Police department cameras appeared to show officers in Baltimore planting evidence and Tennessee deputies repeatedly using a taser on a restrained teenager, as the department's own video footage is spurring case dismissals and lawsuits that are beginning to draw national attention.
Surveillance video of a November incident showing Jordan Norris being repeatedly tased by Cheatham County Sheriff's deputies in Tennessee surfaced after a lawsuit was filed accusing the officers of using excessive force, The Tennessean reported.
Norris, who was 18 at the time, is seen being held down by three deputies -- identified as Mark Bryant, Josh Marriott and Jeff Key -- with a white rag placed over his mouth. A stun gun is pushed on his chest four times, sometimes close to his heart.
Norris suffered at least 40 pairs of taser burns throughout his body after being tased, indicating there could have been more shocks that weren't shown on camera. The Tennessean reported. The Use of Force report indicated the deputies stunned Norris multiple times because he was being "very combative," forcing them to use the taser on him to "gain compliance."

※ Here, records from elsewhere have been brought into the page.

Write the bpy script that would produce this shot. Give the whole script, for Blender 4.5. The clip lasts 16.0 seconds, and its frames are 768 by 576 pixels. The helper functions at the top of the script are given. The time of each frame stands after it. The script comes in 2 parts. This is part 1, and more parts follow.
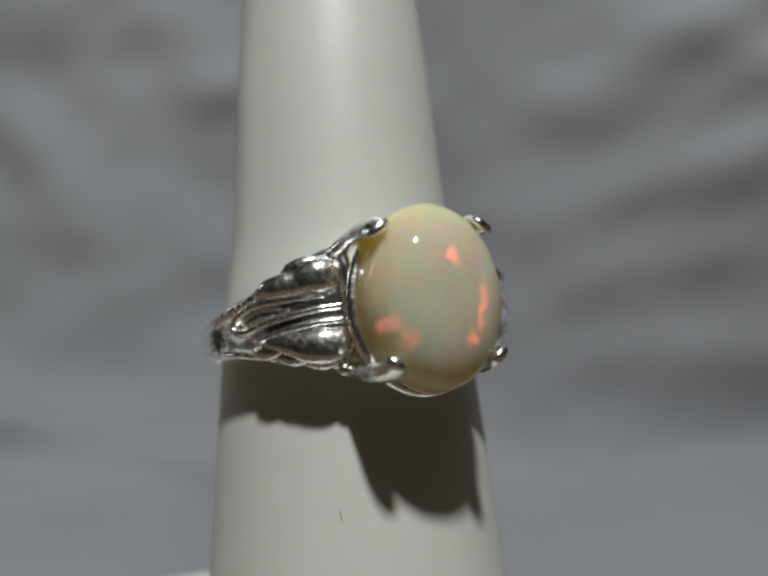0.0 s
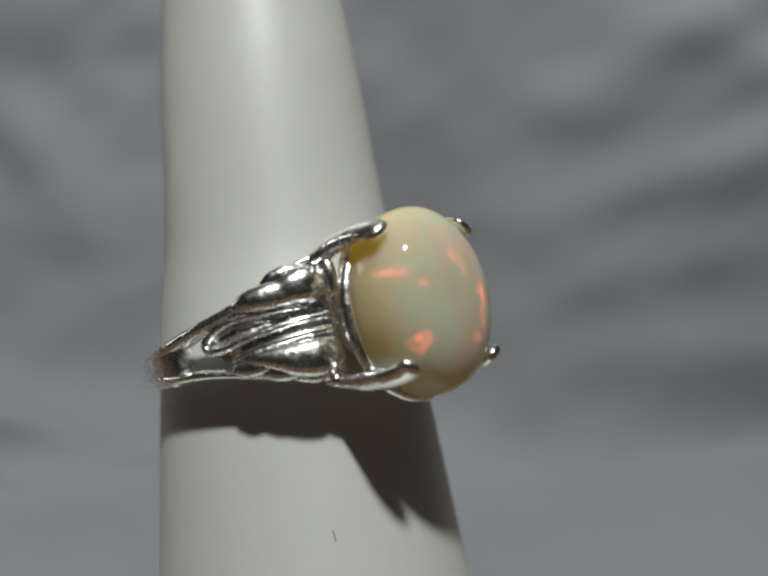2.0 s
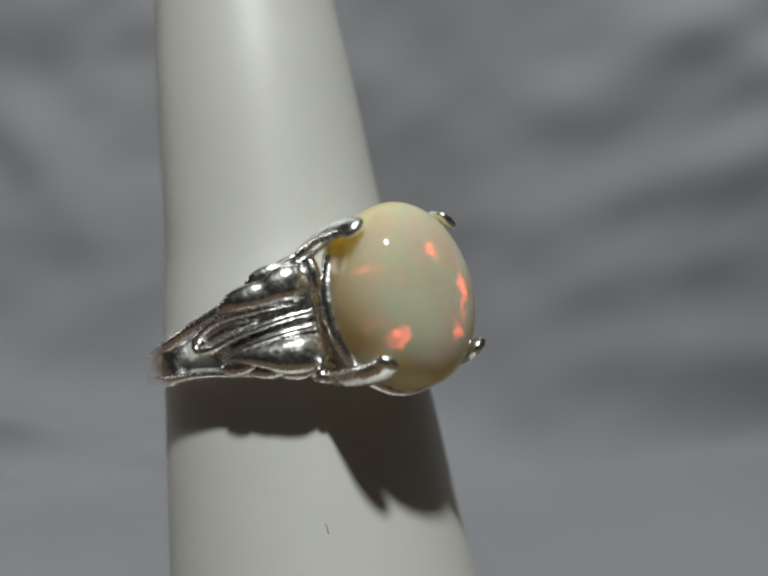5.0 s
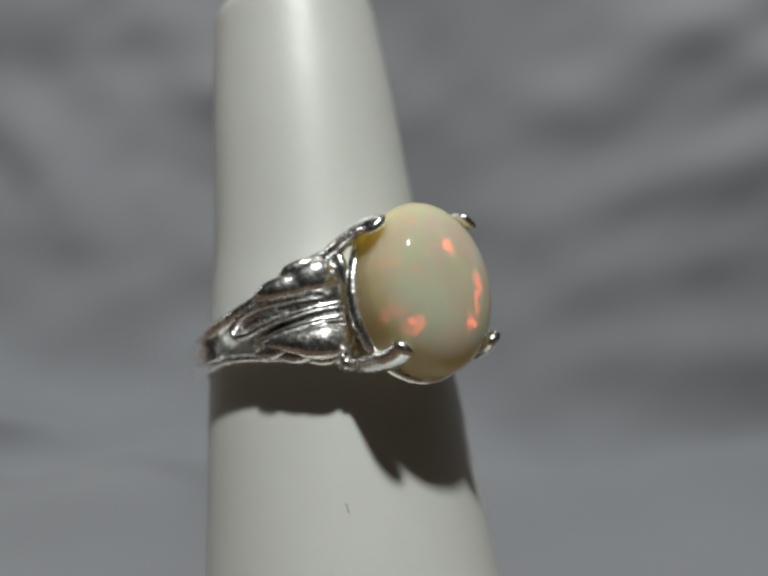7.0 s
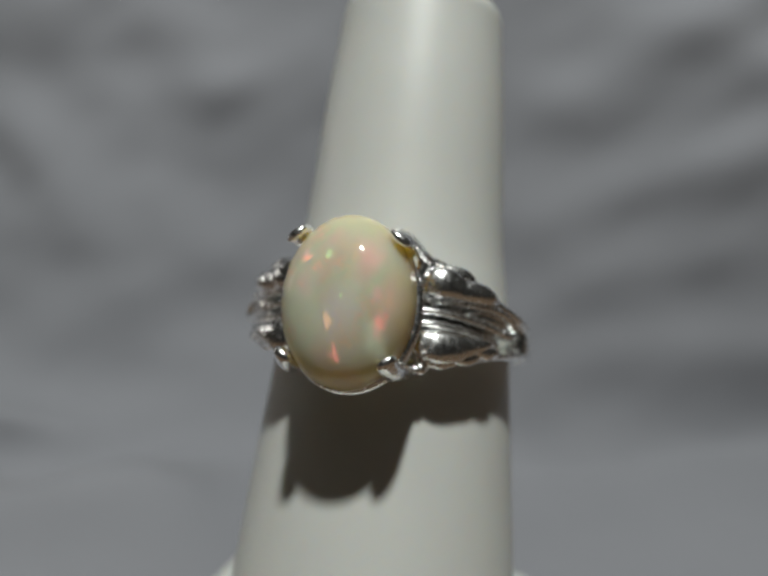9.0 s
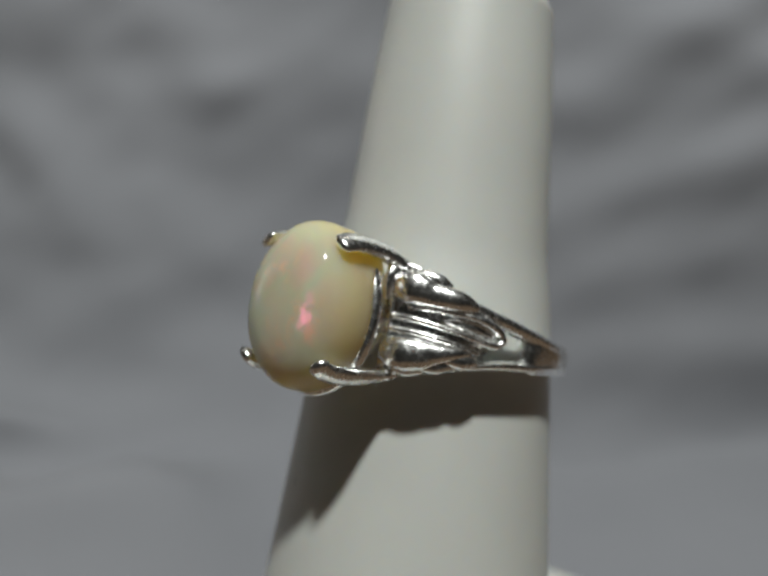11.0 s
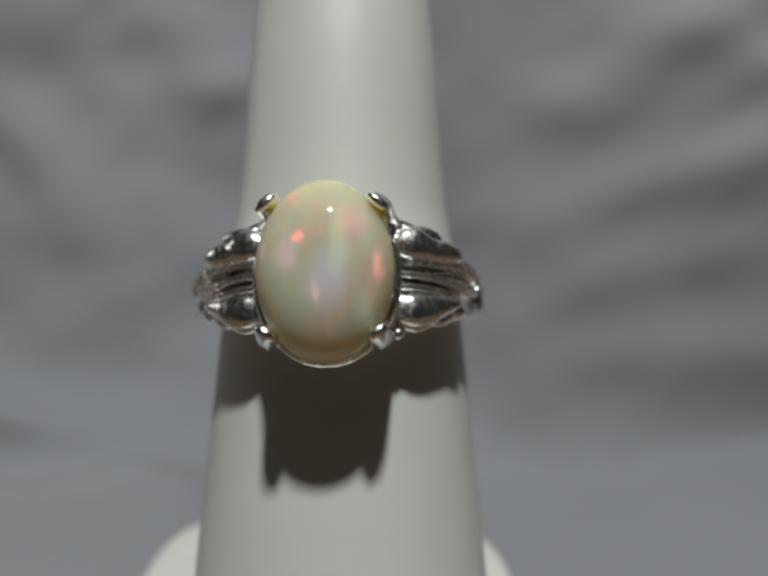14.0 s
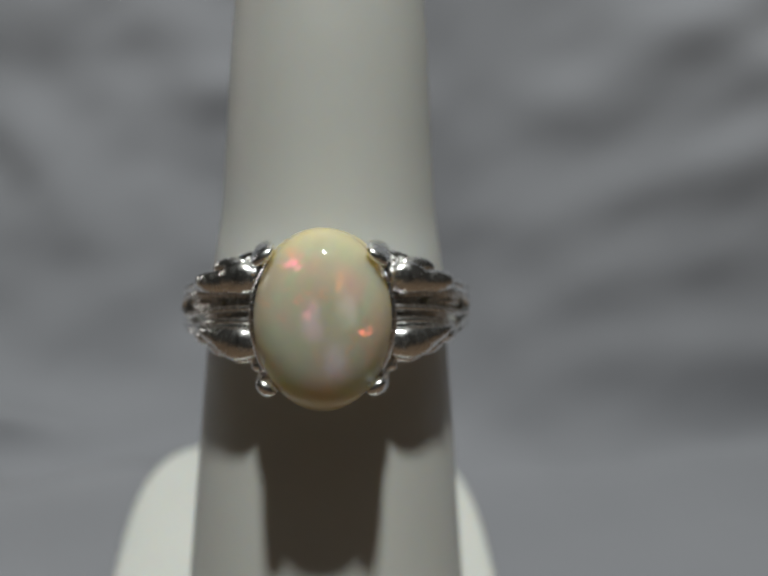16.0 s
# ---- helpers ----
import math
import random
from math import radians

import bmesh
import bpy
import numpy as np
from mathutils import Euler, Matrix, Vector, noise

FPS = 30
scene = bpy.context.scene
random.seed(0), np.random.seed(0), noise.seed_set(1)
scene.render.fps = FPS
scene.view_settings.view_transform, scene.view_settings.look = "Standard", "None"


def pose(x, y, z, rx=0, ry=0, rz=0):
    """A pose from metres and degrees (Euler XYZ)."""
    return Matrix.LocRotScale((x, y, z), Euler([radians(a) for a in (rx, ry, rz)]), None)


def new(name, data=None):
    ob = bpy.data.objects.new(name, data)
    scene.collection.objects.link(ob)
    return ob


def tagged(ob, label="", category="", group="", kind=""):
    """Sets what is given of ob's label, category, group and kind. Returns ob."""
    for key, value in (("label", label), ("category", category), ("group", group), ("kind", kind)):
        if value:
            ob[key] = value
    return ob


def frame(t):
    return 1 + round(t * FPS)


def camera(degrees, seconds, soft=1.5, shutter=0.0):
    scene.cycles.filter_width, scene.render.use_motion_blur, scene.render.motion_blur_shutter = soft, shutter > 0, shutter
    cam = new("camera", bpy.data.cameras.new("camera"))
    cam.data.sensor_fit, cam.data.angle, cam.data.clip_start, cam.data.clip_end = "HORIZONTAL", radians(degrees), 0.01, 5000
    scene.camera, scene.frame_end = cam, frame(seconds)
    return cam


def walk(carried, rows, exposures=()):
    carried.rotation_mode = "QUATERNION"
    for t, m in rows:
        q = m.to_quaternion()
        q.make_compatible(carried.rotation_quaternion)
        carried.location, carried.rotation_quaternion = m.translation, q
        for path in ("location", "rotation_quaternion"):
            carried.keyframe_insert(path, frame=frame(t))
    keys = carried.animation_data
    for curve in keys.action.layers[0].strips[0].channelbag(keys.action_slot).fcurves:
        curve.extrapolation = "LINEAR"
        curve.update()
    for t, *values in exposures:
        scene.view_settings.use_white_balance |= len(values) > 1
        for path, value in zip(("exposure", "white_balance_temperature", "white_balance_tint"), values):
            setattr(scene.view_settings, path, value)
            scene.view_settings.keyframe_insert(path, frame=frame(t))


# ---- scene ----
# Everything on the ring and its stand is drawn in units of U metres, in the ring's own space:
# x along the finger's width, -y the way the stone faces, z up along the finger.
U = 0.0007
EYE_HEIGHT = 0.060

# ---- camera ----
cam = camera(52.0, 16.0, soft=2.5, shutter=0.5)
cam.data.dof.use_dof = True
cam.data.dof.focus_distance = 0.0455
cam.data.dof.aperture_fstop = 22.0
CAMERA_POSE = pose(0, 0, EYE_HEIGHT, 72, 0, 0)
walk(cam, [(0.0, CAMERA_POSE), (16.0, CAMERA_POSE)], exposures=[(0.0, 0.0), (16.0, 0.0)])

# where the hand-turned stand is, time by time
STAND_ROWS = [
    (0, pose(-0.00214, 0.05222, 0.04023, -26.97, 4.10, 22.88)),
    (0.5, pose(-0.00290, 0.04985, 0.04140, -25.67, 5.14, 34.24)),
    (1, pose(-0.00346, 0.04965, 0.04140, -25.96, 7.68, 40.47)),
    (1.5, pose(-0.00476, 0.04794, 0.04140, -26.38, 8.88, 47.99)),
    (2, pose(-0.00556, 0.04986, 0.04007, -27.62, 7.37, 39.74)),
    (2.5, pose(-0.00580, 0.05090, 0.03995, -28.54, 5.87, 35.05)),
    (3, pose(-0.00479, 0.04885, 0.04100, -27.43, 7.61, 43.89)),
    (3.5, pose(-0.00416, 0.04914, 0.04043, -26.62, 8.00, 43.71)),
    (4, pose(-0.00491, 0.05113, 0.03949, -28.14, 4.90, 33.09)),
    (4.2, pose(-0.00549, 0.05119, 0.03955, -28.51, 4.72, 33.67)),
    (6.3, pose(-0.00574, 0.04975, 0.04069, -28.15, 4.10, 37.14)),
    (6.5, pose(-0.00569, 0.05103, 0.03979, -31.19, 4.50, 33.19)),
    (7, pose(-0.00346, 0.05409, 0.03890, -31.25, 5.61, 30.01)),
    (7.5, pose(-0.00178, 0.05546, 0.03860, -31.16, 4.71, 18.37)),
    (8, pose(-0.00070, 0.05629, 0.03875, -28.74, 2.98, 8.98)),
    (8.5, pose(0.00006, 0.05551, 0.03927, -27.42, 2.95, -2.39)),
    (9, pose(0.00055, 0.05580, 0.03851, -28.87, -1.09, -14.25)),
    (9.5, pose(0.00066, 0.05718, 0.03872, -27.52, -2.13, -23.58)),
    (10, pose(0.00063, 0.05687, 0.03874, -26.18, -6.14, -32.88)),
    (10.2, pose(0.00260, 0.05660, 0.03849, -25.48, -6.11, -37.10)),
    (12.3, pose(0.00298, 0.05276, 0.03879, -26.29, -9.49, -38.68)),
    (12.5, pose(0.00198, 0.05318, 0.03868, -28.38, -8.89, -33.86)),
    (13, pose(-0.00052, 0.05474, 0.03972, -27.64, -7.11, -22.88)),
    (13.5, pose(-0.00269, 0.05497, 0.04093, -27.07, -5.42, -13.60)),
    (14, pose(-0.00313, 0.05491, 0.04147, -25.93, -1.26, -1.13)),
    (14.5, pose(-0.00315, 0.05499, 0.04070, -23.68, 1.42, 1.20)),
    (15, pose(-0.00492, 0.05538, 0.04107, -19.36, 0.32, 2.73)),
    (15.5, pose(-0.00384, 0.05421, 0.04166, -14.18, 3.32, 8.80)),
    (16, pose(-0.00410, 0.05535, 0.04136, -12.73, 0.35, 2.13)),
]


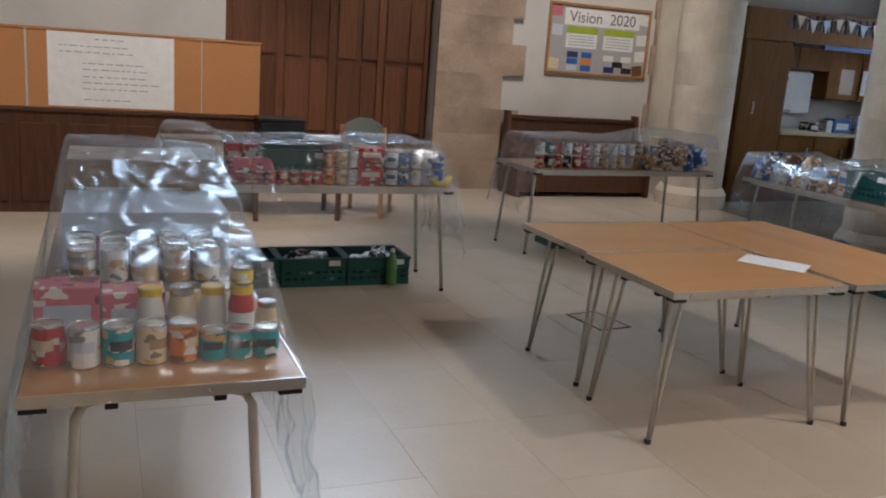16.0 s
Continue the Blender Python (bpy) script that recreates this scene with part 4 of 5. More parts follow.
def sheet(name, x0, x1, y0, y1, hang, height, label, seed, n=(64, 44), flare=0.05, film=CLEAR, ruck=0.030):
    """Clear polythene laid over a table: follows height() on top, falls and ruckles over the edges."""
    def crest(x, y, out):
        """Thin crease lines running aslant."""
        a = noise.noise(Vector((x * 5 + out * 5 + seed, y * 5, out * 2.5)))
        b = noise.noise(Vector((x * 4 - out * 6, y * 7 + seed, 3.3)))
        return max(0.0, 0.5 - 5 * abs(a)) + max(0.0, 0.5 - 6 * abs(b))

    bm = bmesh.new()
    sx, sy = n
    mx = max(hang[0], hang[1]), max(hang[2], hang[3])
    grid = []
    noise.seed_set(seed)
    for i in range(sx + 1):
        row = []
        for j in range(sy + 1):
            u = -hang[0] + (x1 - x0 + hang[0] + hang[1]) * i / sx
            v = -hang[2] + (y1 - y0 + hang[2] + hang[3]) * j / sy
            cu, cv = min(max(u, 0), x1 - x0), min(max(v, 0), y1 - y0)
            out = math.hypot(u - cu, v - cv)
            x, y = x0 + cu, y0 + cv
            f1 = noise.noise(Vector((x * 3.1 + seed, y * 3.1, out * 2)))
            f2 = noise.noise(Vector((x * 9 + seed, y * 9, out * 4 + 5)))
            if out > 0:
                du, dv = (u - cu) / out, (v - cv) / out
                f3 = 0.5 - abs(noise.noise(Vector((x * 7 + out * 5 + seed, y * 7 - out * 5, 2.0))))
                f4 = 0.5 - abs(noise.noise(Vector((x * 16 - out * 12, y * 16 + out * 12, seed))))
                push = flare * min(1, out * 3) * (0.55 + 0.9 * f1 + 0.5 * f2) + 0.012 + min(1, out * 4) * (0.035 * f3 + 0.016 * f4 + ruck * crest(x, y, out))
                x, y = x + du * max(push, 0.008), y + dv * max(push, 0.008)
                z = height(x0 + cu, y0 + cv) - out + 0.05 * f1 * out
                z = max(z, 0.02)
            else:
                f4 = 0.5 - abs(noise.noise(Vector((x * 13 + y * 6, y * 13 - x * 6, seed))))
                z = height(x, y) + 0.016 * f1 + 0.006 * f2 + 0.012 + 0.004 * f4 + 0.014 * crest(x, y, 0)
            row.append(bm.verts.new((x, y, z)))
        grid.append(row)
    for A, B in zip(grid, grid[1:]):
        for j in range(sy):
            bm.faces.new((A[j], B[j], B[j + 1], A[j + 1]))
    o = part(name, bm, film, smooth=True)
    return tagged(o, label, "plastic sheet", "plastic sheets")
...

But the lawsuit said the deputies were acting in a "sadistic and malicious nature in repeatedly tasing Plaintiff Norris, such that the force was unreasonable." Norris also suffered a mental health episode a few days after the November arrest.
The deputies continued to stun Norris while yelling "stop restraining" even when they continued to hold the teenager down, the suit claimed.
Bryant, Marriott and Key were placed on administrative leave after the lawsuit was filed. Cheatham County Sheriff Mike Breedlove also released a statement Friday saying "not all the video footage was presented at the time of the briefing."
The incident comes as the Baltimore police department is embroiled in its own controversy surrounding police actions caught on camera -- this time body cams. Earlier this week, charges were dropped in a case after police body-camera video "appears to depict multiple officers working together to manufacture evidence," a public defender said.
The footage, which was released on Tuesday, showed officers coming up empty during an initial vehicle search, the Baltimore Sun reported. But 30 minutes later, an officer leans down to the same area -- this time picking up a bag of alleged drugs that seemed to appear out of nowhere.
Public defenders said the officers manipulated evidence and planted drugs in the woman's vehicle. This was the second video showing officers allegedly fabricating evidence, according to the Baltimore Sun. The first video, released last month, showed an officer placing a bag of white pills in a lot in January. He then goes out to the street and flips the camera on to record him picking up the seemingly planted "drugs" in the lot. The camera, however, automatically captures the 30 seconds before the officer activates it, which is how the cop's drug drop was accidentally recorded.
Though the two criminal cases were dropped, Baltimore Police Commissioner Kevin Davis told the Baltimore Sun Wednesday there was "no doubt" illegal drugs were recovered in both incidents despite what the cameras show. Davis added an investigation into the incidents are being conducted, but warned about jumping to a conclusion.
"It would be premature of me to stand in front of you and reach a conclusion as to exactly what happened," Davis said. "But I do know that it’s not healthy to jump to a conclusion that police officers did something criminal."